GIVEN PROBLEM:
Give back, unchanged, the line with "carried.location, carried.rotation_quaternion = m.translation, q", the line with "import mathutils", and every line between them, and no other line.
• • •
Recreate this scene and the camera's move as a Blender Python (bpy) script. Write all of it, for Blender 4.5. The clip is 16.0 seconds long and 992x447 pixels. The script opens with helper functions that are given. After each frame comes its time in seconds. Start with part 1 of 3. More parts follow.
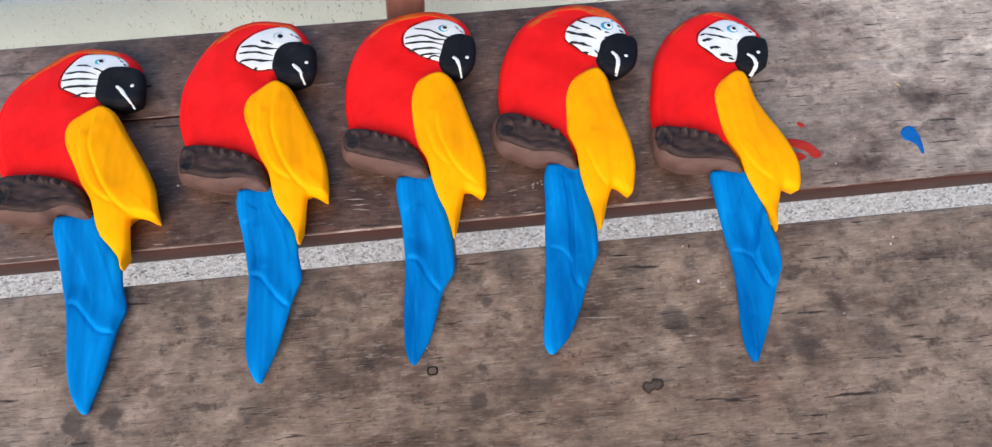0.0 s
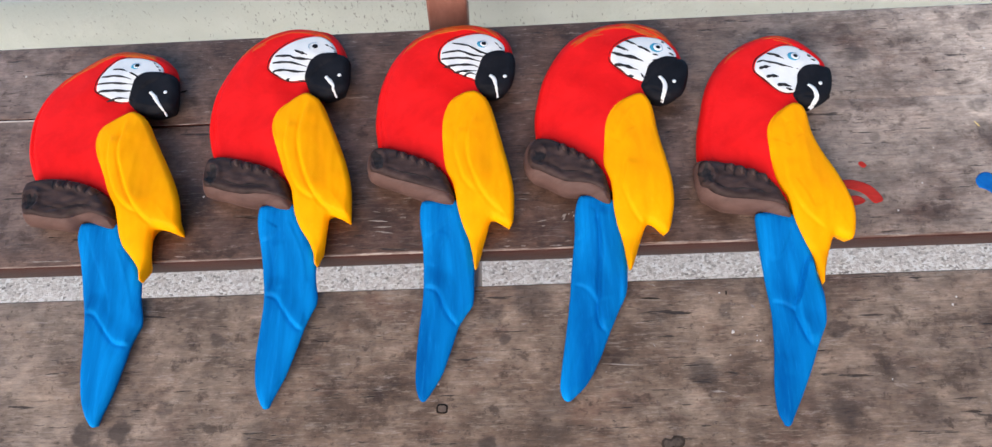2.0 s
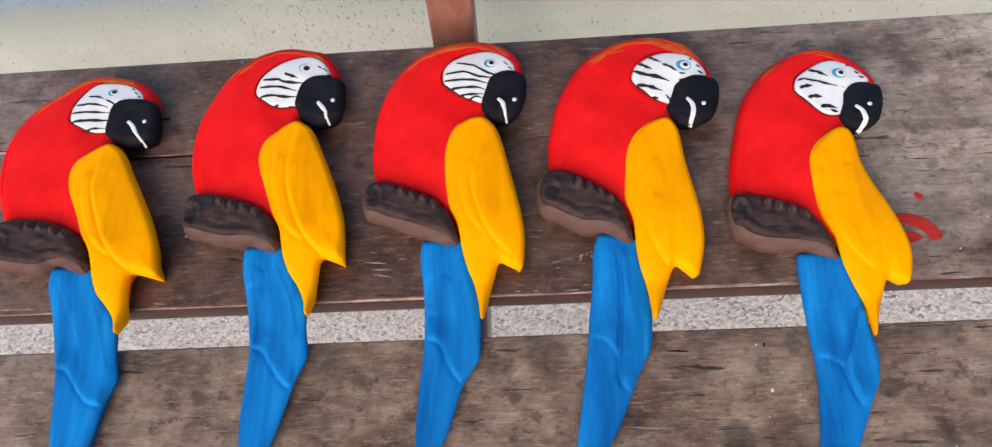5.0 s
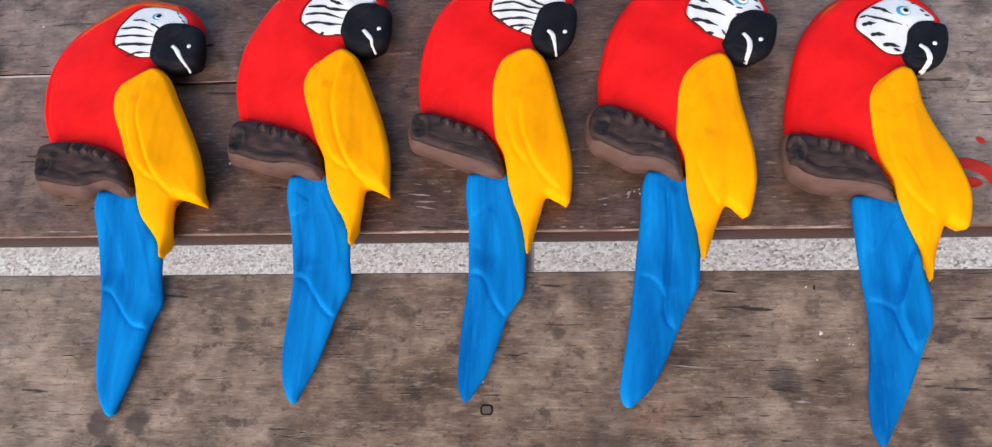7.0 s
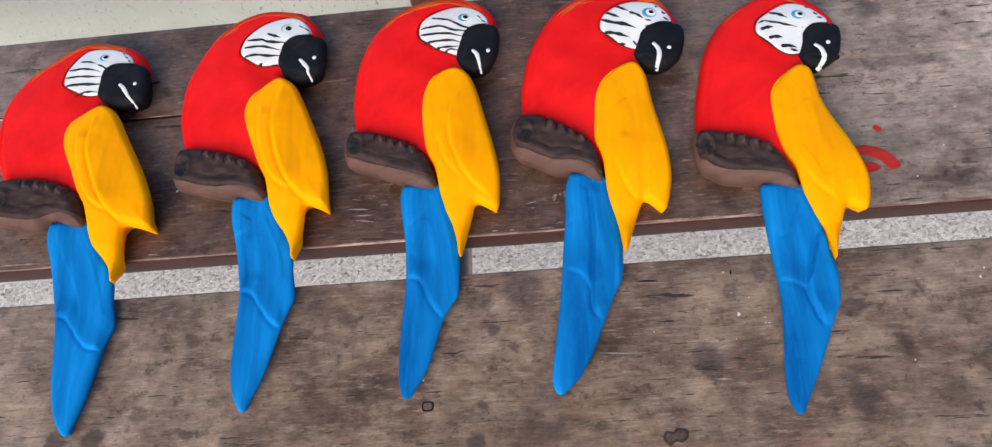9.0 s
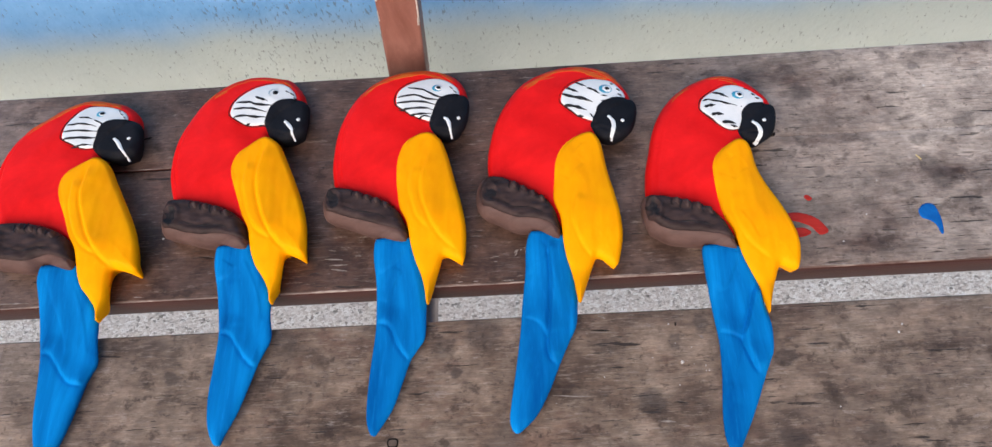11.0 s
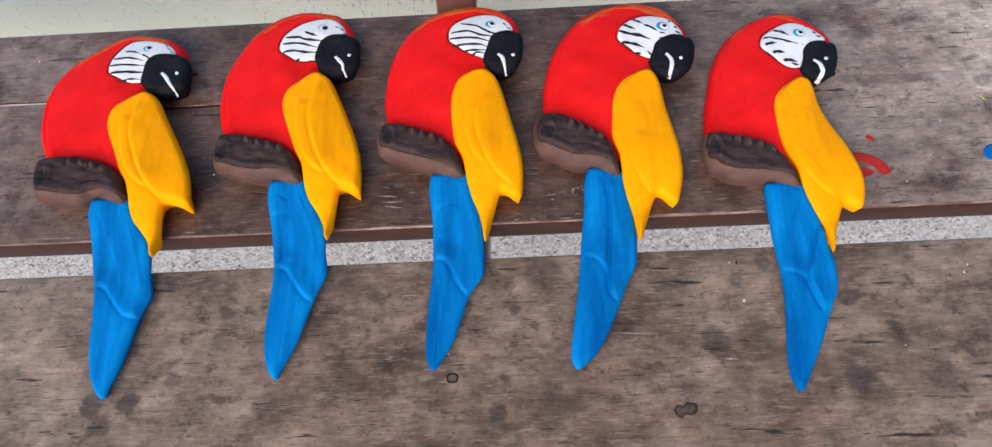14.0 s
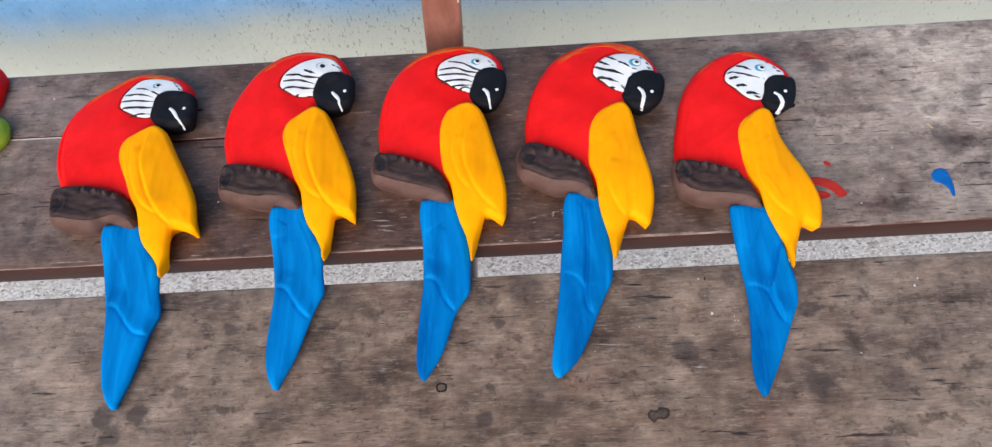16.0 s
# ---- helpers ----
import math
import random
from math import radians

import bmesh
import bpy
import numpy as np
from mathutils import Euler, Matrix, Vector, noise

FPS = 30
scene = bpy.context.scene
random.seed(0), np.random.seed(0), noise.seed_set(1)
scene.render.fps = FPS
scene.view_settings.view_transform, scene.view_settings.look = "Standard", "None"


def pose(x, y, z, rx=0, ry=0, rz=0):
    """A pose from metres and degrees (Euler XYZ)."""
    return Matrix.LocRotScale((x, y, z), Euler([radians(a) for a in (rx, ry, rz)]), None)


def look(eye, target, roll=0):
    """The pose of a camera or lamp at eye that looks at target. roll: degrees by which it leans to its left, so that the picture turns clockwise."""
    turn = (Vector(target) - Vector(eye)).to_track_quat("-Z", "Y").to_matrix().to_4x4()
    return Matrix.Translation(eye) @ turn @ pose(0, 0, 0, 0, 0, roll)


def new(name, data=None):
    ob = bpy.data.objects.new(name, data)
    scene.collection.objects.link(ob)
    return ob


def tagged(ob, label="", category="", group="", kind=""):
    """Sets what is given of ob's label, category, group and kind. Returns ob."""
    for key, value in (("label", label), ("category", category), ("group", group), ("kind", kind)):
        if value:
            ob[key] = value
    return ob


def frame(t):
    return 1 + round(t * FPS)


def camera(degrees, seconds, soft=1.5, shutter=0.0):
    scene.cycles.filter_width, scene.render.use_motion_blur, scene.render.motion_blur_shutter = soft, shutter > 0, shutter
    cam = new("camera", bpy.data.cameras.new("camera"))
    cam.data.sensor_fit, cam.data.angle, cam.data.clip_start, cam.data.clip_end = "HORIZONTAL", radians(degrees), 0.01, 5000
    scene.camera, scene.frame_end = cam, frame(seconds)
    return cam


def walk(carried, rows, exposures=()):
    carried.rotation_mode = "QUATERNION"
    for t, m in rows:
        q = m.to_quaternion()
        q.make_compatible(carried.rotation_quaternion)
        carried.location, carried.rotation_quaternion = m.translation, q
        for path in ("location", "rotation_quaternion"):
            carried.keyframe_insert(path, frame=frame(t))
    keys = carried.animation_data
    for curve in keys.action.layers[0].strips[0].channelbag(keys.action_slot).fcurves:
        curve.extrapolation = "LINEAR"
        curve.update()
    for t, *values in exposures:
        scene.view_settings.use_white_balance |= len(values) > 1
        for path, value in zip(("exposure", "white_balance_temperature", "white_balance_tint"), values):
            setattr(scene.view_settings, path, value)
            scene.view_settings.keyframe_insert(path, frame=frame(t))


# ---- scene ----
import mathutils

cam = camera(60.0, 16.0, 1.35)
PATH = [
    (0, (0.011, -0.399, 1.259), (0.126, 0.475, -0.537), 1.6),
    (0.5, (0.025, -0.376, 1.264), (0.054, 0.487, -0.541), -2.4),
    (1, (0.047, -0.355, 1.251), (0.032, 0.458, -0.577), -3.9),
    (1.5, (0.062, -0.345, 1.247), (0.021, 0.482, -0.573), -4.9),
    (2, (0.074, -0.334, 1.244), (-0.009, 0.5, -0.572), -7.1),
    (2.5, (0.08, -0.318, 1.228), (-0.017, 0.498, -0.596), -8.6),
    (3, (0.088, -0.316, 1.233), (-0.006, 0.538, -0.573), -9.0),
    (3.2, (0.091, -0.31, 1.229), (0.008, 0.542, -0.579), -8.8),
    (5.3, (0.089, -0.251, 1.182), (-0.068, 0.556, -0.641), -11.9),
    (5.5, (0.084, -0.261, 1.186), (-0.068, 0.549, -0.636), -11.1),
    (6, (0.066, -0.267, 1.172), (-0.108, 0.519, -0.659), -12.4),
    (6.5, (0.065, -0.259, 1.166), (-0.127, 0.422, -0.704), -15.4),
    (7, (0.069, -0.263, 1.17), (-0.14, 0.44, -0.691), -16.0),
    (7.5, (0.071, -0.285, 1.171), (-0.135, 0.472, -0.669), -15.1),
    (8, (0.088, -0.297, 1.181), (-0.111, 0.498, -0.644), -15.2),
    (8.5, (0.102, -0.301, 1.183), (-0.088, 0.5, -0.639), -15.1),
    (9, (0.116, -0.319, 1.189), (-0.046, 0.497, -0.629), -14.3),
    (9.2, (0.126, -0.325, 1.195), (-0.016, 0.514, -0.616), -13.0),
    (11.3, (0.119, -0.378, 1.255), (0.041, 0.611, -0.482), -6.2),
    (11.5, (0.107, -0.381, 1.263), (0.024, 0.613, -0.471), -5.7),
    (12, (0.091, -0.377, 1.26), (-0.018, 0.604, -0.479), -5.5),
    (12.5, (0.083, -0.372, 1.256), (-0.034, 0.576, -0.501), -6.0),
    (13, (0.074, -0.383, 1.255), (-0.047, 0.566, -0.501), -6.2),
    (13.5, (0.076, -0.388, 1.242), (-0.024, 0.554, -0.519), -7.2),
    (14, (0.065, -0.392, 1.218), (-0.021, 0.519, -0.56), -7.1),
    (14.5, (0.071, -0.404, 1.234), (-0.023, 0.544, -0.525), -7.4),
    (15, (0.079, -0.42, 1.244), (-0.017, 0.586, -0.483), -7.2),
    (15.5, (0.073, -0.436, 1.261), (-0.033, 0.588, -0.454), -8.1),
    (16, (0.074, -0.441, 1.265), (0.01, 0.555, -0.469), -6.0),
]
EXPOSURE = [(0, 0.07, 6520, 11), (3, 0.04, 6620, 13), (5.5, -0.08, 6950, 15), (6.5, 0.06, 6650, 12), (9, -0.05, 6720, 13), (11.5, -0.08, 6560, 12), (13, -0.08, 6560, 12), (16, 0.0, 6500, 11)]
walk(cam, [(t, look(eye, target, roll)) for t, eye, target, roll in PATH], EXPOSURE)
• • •
OUTPUT FOR THIS TASK:
        carried.location, carried.rotation_quaternion = m.translation, q
        for path in ("location", "rotation_quaternion"):
            carried.keyframe_insert(path, frame=frame(t))
    keys = carried.animation_data
    for curve in keys.action.layers[0].strips[0].channelbag(keys.action_slot).fcurves:
        curve.extrapolation = "LINEAR"
        curve.update()
    for t, *values in exposures:
        scene.view_settings.use_white_balance |= len(values) > 1
        for path, value in zip(("exposure", "white_balance_temperature", "white_balance_tint"), values):
            setattr(scene.view_settings, path, value)
            scene.view_settings.keyframe_insert(path, frame=frame(t))


# ---- scene ----
import mathutils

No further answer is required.